Your approach to film is very philosophical and sensitive, yet you also create these very extreme films; you mentioned in an interview that one of the first films you watched as a child was a horror film. After such success with your films like ‘Call Me By Your Name’ and ‘Bones and All’ ’, we were wondering if there’s a topic or taboo you wouldn’t put in a film. 

I would never do a movie that sounds sadistic to me. And many movies are sadistic, to be honest. That would be the threshold. Another threshold could be a movie that is an ideological tool to sell a point of view. I will never do a propaganda movie. I admire the Alfred Hitchcock propaganda films that he made during World War Two, they were amazing.
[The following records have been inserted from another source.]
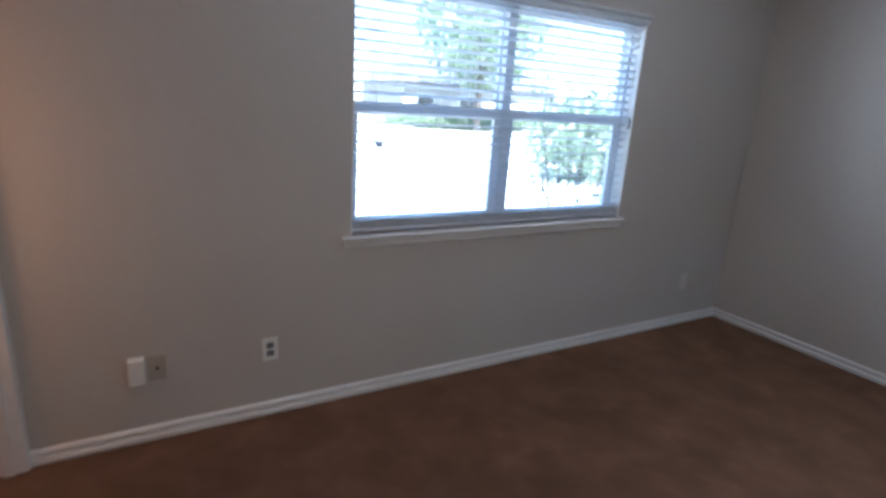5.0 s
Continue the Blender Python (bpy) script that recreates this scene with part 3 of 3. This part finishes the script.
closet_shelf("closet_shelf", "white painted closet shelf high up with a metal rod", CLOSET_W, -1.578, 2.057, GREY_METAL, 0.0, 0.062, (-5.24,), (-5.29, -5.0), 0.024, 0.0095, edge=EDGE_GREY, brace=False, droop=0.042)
closet_shelf("closet_shelf", "white painted closet shelf at waist height over a dark rod", CLOSET_W, -1.570, 1.034, DARK_ROD, 0.0, 0.043, (), (-5.23,), 0.028, 0.0135, joint_shade=False, droop=0.006)
closet_shelf("closet_shelf", "slightly sagging white closet shelf with a white rod", 0.0, -0.328, 1.656, SHELF_PAINT, 0.018, 0.060, (-5.25,), (-5.45,), 0.0, 0.0085, joint_shade=False)
for nm, x0, x1, zz in (("wall_scuff", -1.478, -1.575, 2.035), ("wall_scuff", -1.431, -1.56, 1.003), ("wall_scuff", -0.335, -0.455, 1.645)):
    mark = tagged(new(nm), "thin grey scuff line on the closet back wall", "scuff mark", "scuff marks")
    box("line", x0, x1, BACK, BACK + 0.0015, zz - 0.002, zz + 0.002, PENCIL, mark)

bulb = tagged(new("closet_lamp"), "bare white lit bulb in a porcelain ceiling holder", "ceiling lamp")
bulb.location = (-0.98, -5.15, CLOSET_CEIL)
lathe("holder", [(0.058, 0.0), (0.058, -0.010), (0.045, -0.020), (0.028, -0.028), (0.024, -0.040)], PLASTIC, bulb, 24)
lathe("bulb", [(0.013, -0.036), (0.014, -0.044), (0.019, -0.054), (0.022, -0.066), (0.021, -0.078), (0.015, -0.088), (0.007, -0.093), (0.001, -0.094)], CLOSET_GLOW, bulb, 24)

# ------------------------------------------------------------------ outside
bm = bmesh.new()
bmesh.ops.create_grid(bm, x_segments=2, y_segments=2, size=400, matrix=Matrix.Translation((0, 0, -0.22)))
tagged(finish("ground", bm, GRASS), "dry patchy lawn stretching away outside", "lawn", kind="structure")
JOINT = material("dark_joint_soil", (0.055, 0.05, 0.042), 0.95, grain=0.3, grain_scale=30)
driveway = tagged(new("driveway"), "sunlit pale concrete driveway of large slabs", "driveway", kind="structure")
box("joint_bed", -22.0, 9.0, 1.3, 17.0, -0.26, -0.168, JOINT, driveway)
XS = [-22.0, -15.0, -9.5, -5.6, -2.0, 1.5, 5.2, 9.0]
YS = [1.3, 4.15, 7.4, 11.0, 17.0]
for xa, xb in zip(XS, XS[1:]):
    for ya, yb in zip(YS, YS[1:]):
        box("slab", xa + 0.05, xb - 0.05, ya + 0.02, yb - 0.02, -0.25, -0.16, CONCRETE, driveway, 0.008)
tagged(box("road", -120, 120, 17, 25, -0.30, -0.20, CONCRETE), "pale sunlit street", "road", kind="structure")


def clump_crown(bm, rng, centre, radii, count, size):
    """Many small leaf cards scattered through an uneven crown."""
    for _ in range(count):
        while True:
            p = Vector((rng.uniform(-1, 1), rng.uniform(-1, 1), rng.uniform(-1, 1)))
            if p.length < 1 and noise.noise(p * 2.3 + Vector(centre)) > -0.18:
                break
        q = Vector((p.x * radii[0], p.y * radii[1], p.z * radii[2])) + Vector(centre)
        m = Matrix.Translation(q) @ Euler((rng.uniform(0, 6.3), rng.uniform(0, 6.3), rng.uniform(0, 6.3))).to_matrix().to_4x4()
        s = size * rng.uniform(0.6, 1.3)
        v = [bm.verts.new(m @ Vector(c)) for c in ((-s, 0, 0), (0, -s * 0.4, s * 0.1), (s, 0, 0), (0, s * 0.4, s * 0.1))]
        bm.faces.new(v)


def limb(bm, a, b, r0, r1):
    a, b = Vector(a), Vector(b)
    d = b - a
    m = Matrix.Translation((a + b) / 2) @ d.to_track_quat('Z', 'Y').to_matrix().to_4x4()
    bmesh.ops.create_cone(bm, cap_ends=True, segments=7, radius1=r0, radius2=r1, depth=d.length, matrix=m)


def tree(name, label, place, trunk, crown_z, radii, count, size, seed, limbs=7):
    rng = random.Random(seed)
    root = tagged(new(name), label, "shrub" if "shrub" in name else "tree")
    root.location = place
    bm = bmesh.new()
    if trunk > 0.06:
        limb(bm, (0, 0, 0), (0.05, 0.03, crown_z * 0.7), trunk, trunk * 0.65)
    for i in range(limbs):
        a = 2 * math.pi * i / limbs + rng.uniform(-0.3, 0.3)
        base = Vector((0.05, 0.03, crown_z * rng.uniform(0.4, 0.7))) if trunk > 0.06 else Vector((rng.uniform(-0.1, 0.1), rng.uniform(-0.1, 0.1), 0))
        tip = Vector((math.cos(a) * radii[0] * 0.7, math.sin(a) * radii[1] * 0.7, crown_z + radii[2] * rng.uniform(-0.4, 0.6)))
        mid = (base + tip) / 2 + Vector((rng.uniform(-0.1, 0.1), rng.uniform(-0.1, 0.1), 0.1)) * radii[0]
        limb(bm, base, mid, max(trunk * 0.5, 0.012), max(trunk * 0.3, 0.008))
        limb(bm, mid, tip, max(trunk * 0.3, 0.008), max(trunk * 0.1, 0.003))
        for _ in range(3):
            t2 = mid + (tip - mid) * rng.uniform(0.2, 0.8)
            limb(bm, t2, t2 + Vector((rng.uniform(-1, 1), rng.uniform(-1, 1), rng.uniform(0, 0.8))) * radii[0] * 0.35, max(trunk * 0.12, 0.005), 0.002)
    finish("branches", bm, BARK, root)
    bm = bmesh.new()
    clump_crown(bm, rng, (0, 0, crown_z), radii, count, size)
    tagged(finish("leaves", bm, LEAF, root), kind="stuff")
    return root


tree("tree", "broad leafy green shade tree beyond the street", (15.0, 27.0, -0.22), 0.25, 6.4, (4.5, 3.6, 4.0), 6500, 0.22, 3)
tree("tree", "tall leafy green tree beyond the drive", (13.5, 9.0, -0.22), 0.2, 4.2, (3.4, 3.0, 2.5), 2600, 0.17, 8)
tree("shrub", "low dark green hedge across the street", (15.5, 27.8, -0.22), 0.03, 0.45, (7.0, 0.7, 0.42), 3500, 0.16, 11, 11)
tree("shrub", "broad yellow-green shrub at the edge of the drive", (5.4, 7.3, -0.22), 0.03, 1.05, (1.55, 1.2, 1.05), 3000, 0.085, 5, 11)
tree("shrub", "thin twiggy shrub growing below the window", (-0.85, 0.85, -0.22), 0.014, 1.5, (0.62, 0.42, 0.62), 430, 0.032, 6, 10)

fence = tagged(new("side_fence"), "low pale blue-white painted board fence beside the shrub", "fence")
for i in range(13):
    box("board", 1.0, 1.022, 0.22 + i * 0.142, 0.22 + i * 0.142 + 0.136, -0.2, 1.42 + 0.006 * (i % 3), SIDING, fence, 0.003)
for zz in (0.15, 1.05):
    box("rail", 1.023, 1.06, 0.22, 2.06, zz, zz + 0.09, SIDING, fence, 0.003)


def far_house(name, label, place):
    root = tagged(new(name), label, "house")
    root.location = place
    w, d, h = 14.0, 8.0, 2.9
    box("wall", -w / 2, w / 2, -d / 2, d / 2, 0, h, BRICK_WALL, root)
    bm = bmesh.new()
    a = [bm.verts.new(p) for p in ((-w / 2 - 0.5, -d / 2 - 0.6, h), (w / 2 + 0.5, -d / 2 - 0.6, h), (w / 2 + 0.5, d / 2 + 0.6, h), (-w / 2 - 0.5, d / 2 + 0.6, h))]
    r = [bm.verts.new(p) for p in ((-w / 2 + 2.5, 0, h + 2.1), (w / 2 - 2.5, 0, h + 2.1))]
    for f in ((a[0], a[1], r[1], r[0]), (a[1], a[2], r[1]), (a[2], a[3], r[0], r[1]), (a[3], a[0], r[0]), (a[3], a[2], a[1], a[0])):
        bm.faces.new(f)
    finish("roof", bm, ROOF, root)
    for x in (-5.2, -1.6):
        box("window_frame", x - 0.75, x + 0.75, -d / 2 - 0.05, -d / 2 + 0.05, 0.9, 2.2, VINYL, root)
        box("window_pane", x - 0.66, x + 0.66, -d / 2 - 0.07, -d / 2, 0.98, 2.12, DARK_PANE, root)
    box("door", 0.6, 1.5, -d / 2 - 0.05, -d / 2 + 0.05, 0, 2.1, TRIM, root)
    for i in range(4):
        box("garage_panel", 3.0, 5.8, -d / 2 - 0.06, -d / 2 + 0.04, 0.55 * i + 0.01, 0.55 * i + 0.54, VINYL, root, 0.01)
    return root


far_house("far_house", "low grey house with a dark roof across the street", (-6.0, 33.0, -0.22))
far_house("far_house", "low grey house with a dark roof across the street", (19.5, 37.0, -0.22))
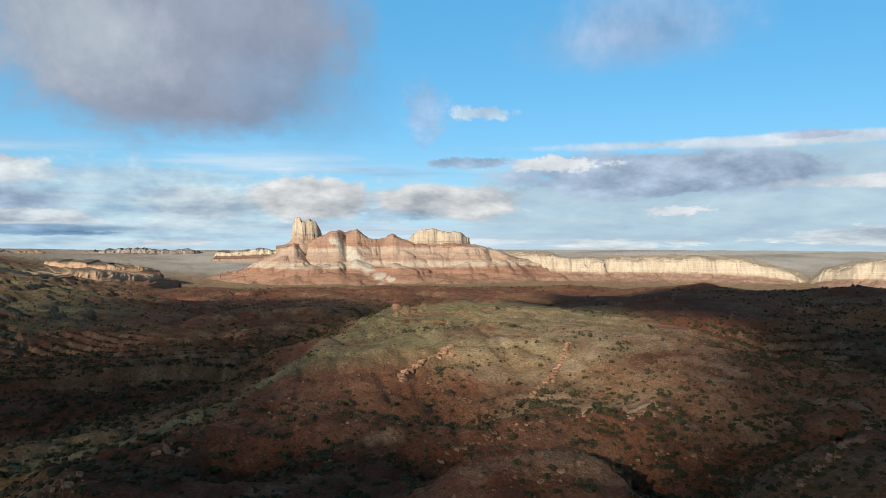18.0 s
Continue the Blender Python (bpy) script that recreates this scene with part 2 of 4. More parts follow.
cloud(142.3, 10.8, 3.9, 1.7, VIOLET, 0.45, 0.7, 0.4)
cloud(159.3, 8.4, 8.3, 5.1, SLATE, 0.92, 0.4, 0.35)
cloud(162.5, 5.8, 6.8, 2.3, CREAM, 0.85, 0.45, 0.4)
cloud(141.4, 7.2, 6.6, 2.0, SLATE, 0.93, 0.3, 0.4)
cloud(132.9, 4.8, 5.4, 1.1, SLATE, 0.92, 0.3, 0.4)
cloud(153.7, 4.1, 6.3, 1.7, CREAM, 0.85, 0.4, 0.45)
cloud(142.8, 3.8, 8.7, 1.8, SLATE, 0.85, 0.35, 0.45)
cloud(146.9, 4.5, 2.0, 0.7, WHITE, 0.92, 0.3, 0.7)
cloud(129.8, 5.2, 1.4, 0.4, WHITE, 0.8, 0.35, 0.6)
cloud(127.1, 5.3, 1.2, 0.4, WHITE, 0.85, 0.3, 0.6)
cloud(128.4, 1.8, 4.9, 0.9, PEARL, 0.95, 0.28, 0.6)
cloud(121.3, 1.5, 2.6, 0.6, PEARL, 0.9, 0.3, 0.6)
cloud(151.7, 1.6, 16.7, 0.7, SLATE, 0.8, 0.4, 0.4)
cloud(157.6, 0.7, 14.8, 0.3, STEEL, 0.7, 0.4, 0.4)
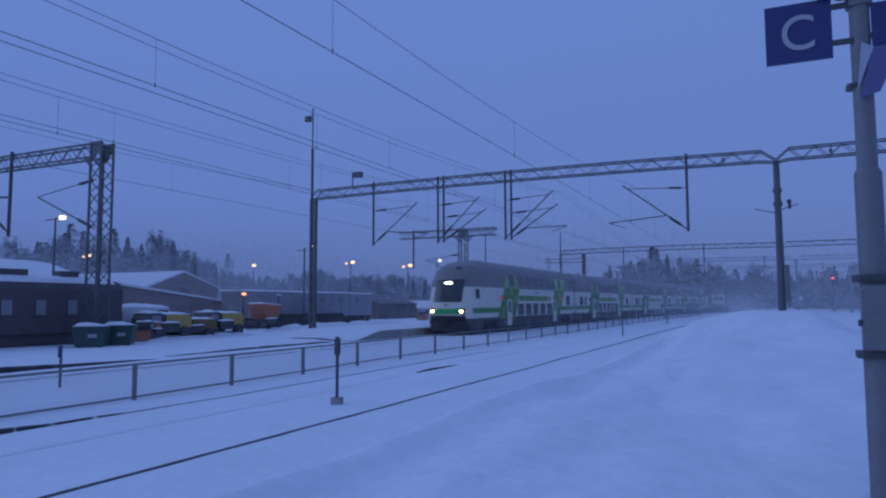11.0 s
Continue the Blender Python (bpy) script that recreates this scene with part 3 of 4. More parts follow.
def shell(y0, y1, zs, cab, over=False):
    """A strip of the body's skin over the heights zs, on both flanks; over: joined across the roof."""
    sh = Shape()

    def row(x, z):
        a = y0 + (nose(x, z) if cab else 0.0)
        return [(x, a, z), (x, max(a + 0.01, min(y1, y0 + 5.9)), z), (x, y1, z)]
    right = [row(half(z), z) for z in zs]
    left = [row(-half(z), z) for z in zs]
    if over:
        sh.grid(right + left[::-1][1:])
    else:
        sh.grid(right).grid(left)
    return sh


def face(y, zs, cab, front=True, off=0.0, x0=None, x1=None, n=12):
    """The end wall, or a patch of it, over the heights zs."""
    rows = []
    for z in zs:
        h = half(z)
        a, b = (-h if x0 is None else max(-h, x0)), (h if x1 is None else min(h, x1))
        rows.append([(a + (b - a) * i / n, y + (nose(a + (b - a) * i / n, z) if cab else 0.0) + off, z) for i in range(n + 1)])
    return Shape().grid(rows)


def steps(a, b, n):
    return [a + (b - a) * i / n for i in range(n + 1)]


Z_DARK, Z_WHITE, Z_GREY = [0.36, 0.6, 1.1], [1.1, 1.6, 2.1, 2.6, 3.2], [3.2, 3.45, 3.7, 3.95, 4.25, 4.45, 4.65, 4.8, 4.93, 5.05, 5.12, 5.17, 5.2]


def bogie(parent, y):
    b = part("bogie", Shape().box(-1.15, 1.15, y - 1.7, y + 1.7, 0.45, 0.72, 0.1).box(1.0, 1.28, y - 1.5, y + 1.5, 0.42, 0.62).box(-1.28, -1.0, y - 1.5, y + 1.5, 0.42, 0.62), T_BLACK, parent)
    for yy in (y - 1.25, y + 1.25):
        for e in (-1, 1):
            part("wheel", Shape().tube((e * 0.7, yy, 0.46), (e * 0.84, yy, 0.46), 0.46, n=18).tube((e * 0.84, yy, 0.46), (e * 1.1, yy, 0.46), 0.16, n=10), RAILST, b)


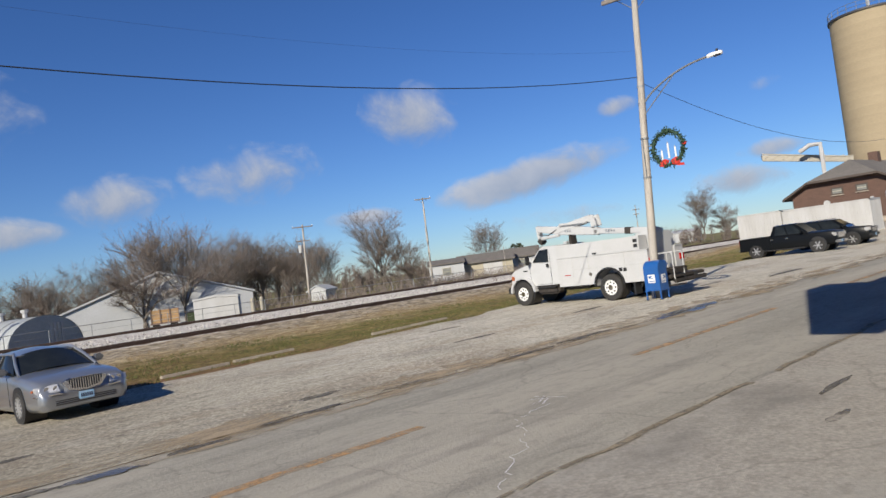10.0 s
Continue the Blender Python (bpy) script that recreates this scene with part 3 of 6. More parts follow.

But I don’t know if I would have done it. 

To answer the second part of your question, I don’t think ‘Call Me By Your Name’, for instance, is about any kind of taboo. And definitely, I don’t think that CMBYN  is specifically about a taboo or is about homosexuality, I think CMBYN is about how we can showcase a moment of truth towards our desires, and how in the long run, we hide and we lie toward our own desires. I think that’s what it’s about to me.